Third, OCS hardware costs are high, requiring extensive fiber cabling. Furthermore, its operational and maintenance costs are high, making its deployment and application unsuitable for some small and medium-sized networks.

Finally, OCS relies on a control system for scheduling and requires integration with SDN or dedicated scheduling software to achieve intelligent scheduling. Otherwise, its operational complexity and maintenance costs are high.

Applications

Large Data Center Interconnection

For large, cross-regional data center interconnection, OCS provides stable, ultra-high bandwidth support, meeting the needs of data replication, migration, and business expansion. It also establishes extremely low-latency, highly reliable optical links between data centers, ensuring information transmission. Furthermore, it reduces overall data center energy consumption and provides flexible data transmission.

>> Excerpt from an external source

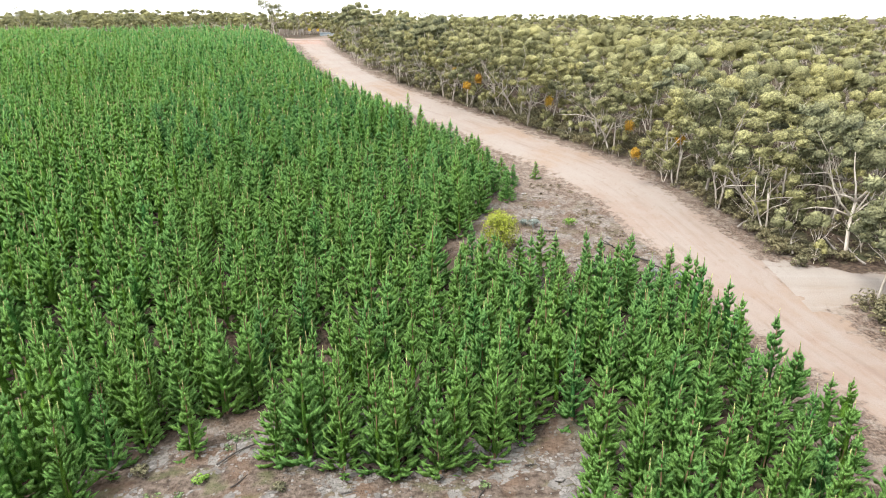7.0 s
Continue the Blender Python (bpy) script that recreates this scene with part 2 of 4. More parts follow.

High-Performance Computing Cluster Interconnection

Since HPC computing tasks require extensive communication between nodes, OCS can establish fixed optical paths between computing nodes, giving them exclusive access to the entire link and transmitting signals at near-light speeds, providing high bandwidth and low latency.

Defense and Scientific Research Networks

Due to the highly confidential nature of defense and scientific research, data transmission requires high security and timeliness. OCS establishes dedicated links that are private and fixed, unused for other purposes. This provides high security and extremely low latency, making it ideal for secure information transmission applications.

Conclusion

Optical circuit switching, with its advantages of high bandwidth, low latency, and low energy consumption, plays a vital role in data centers, high-performance computing, and latency-sensitive applications. Although its cost is relatively high and its switching speed is limited, with the continuous development of technology, it is possible to develop it in tandem with traditional switches to build more efficient and energy-efficient networks.